Raw data:
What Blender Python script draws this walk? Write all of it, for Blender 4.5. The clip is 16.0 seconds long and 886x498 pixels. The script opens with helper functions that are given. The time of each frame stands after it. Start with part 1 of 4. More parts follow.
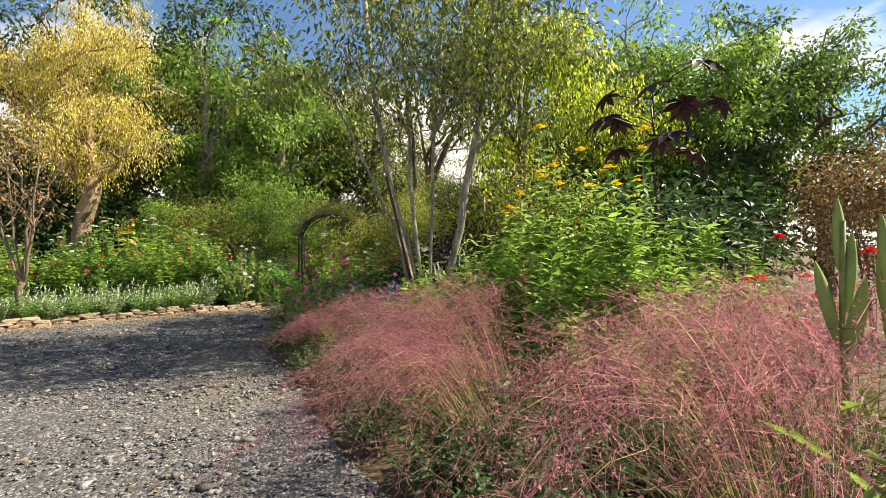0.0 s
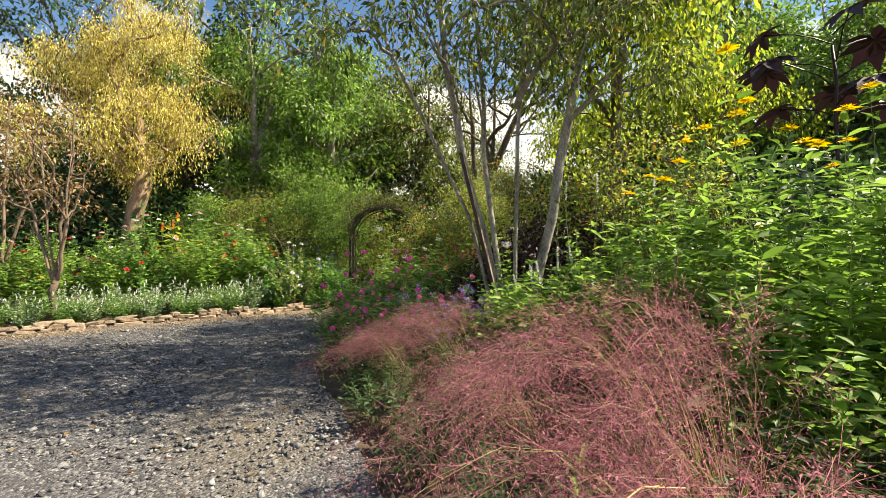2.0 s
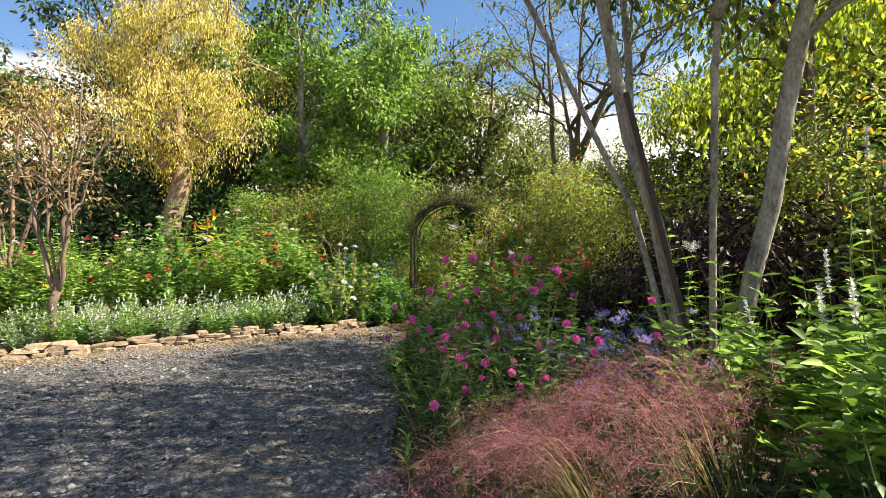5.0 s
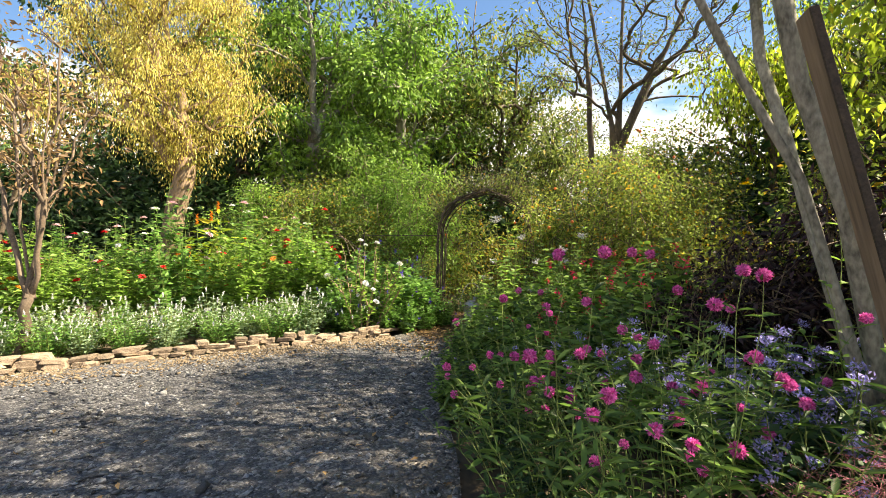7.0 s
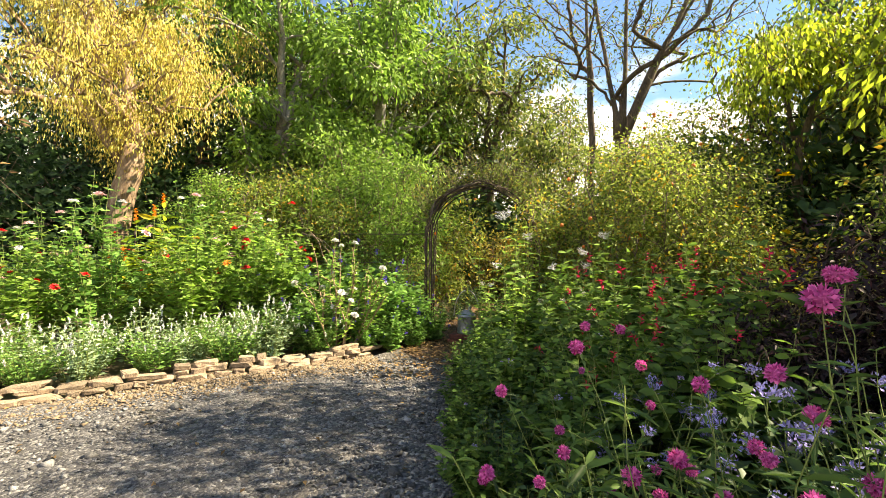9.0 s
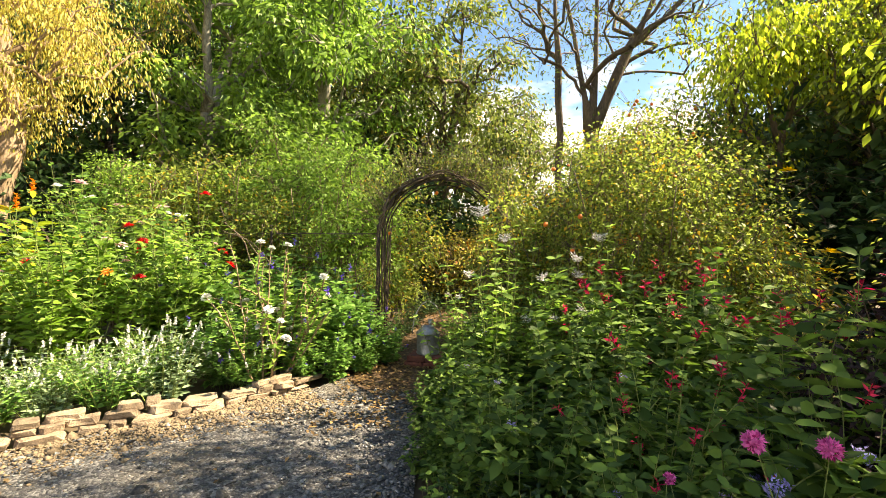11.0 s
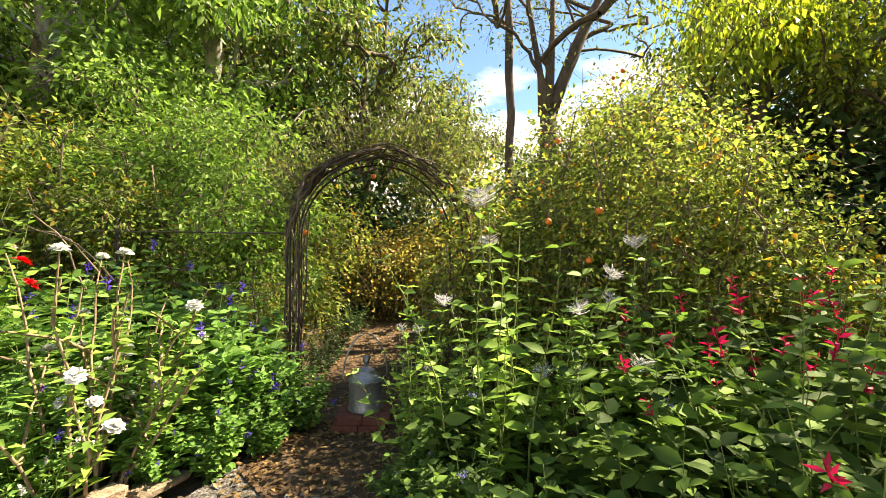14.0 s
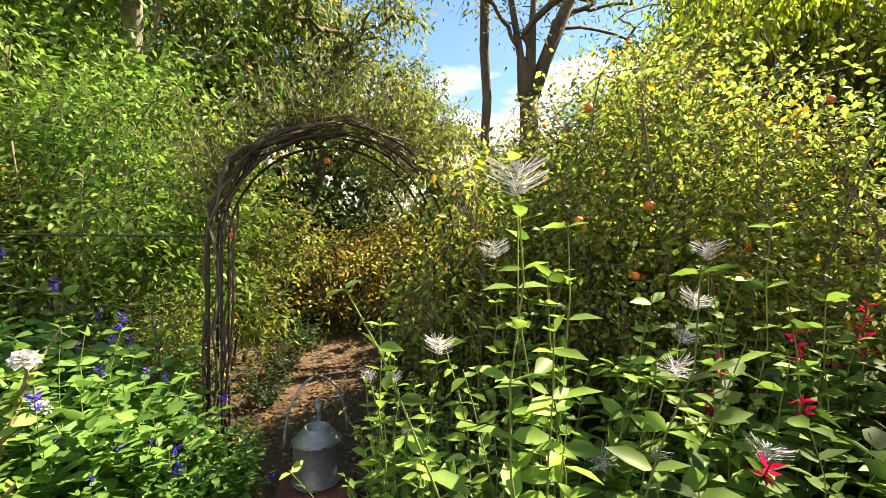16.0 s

Exercise task:
Omit every picture while copying the listing above exactly.

Reply:
What Blender Python script draws this walk? Write all of it, for Blender 4.5. The clip is 16.0 seconds long and 886x498 pixels. The script opens with helper functions that are given. The time of each frame stands after it. Start with part 1 of 4. More parts follow.
0.0 s
2.0 s
5.0 s
7.0 s
9.0 s
11.0 s
14.0 s
16.0 s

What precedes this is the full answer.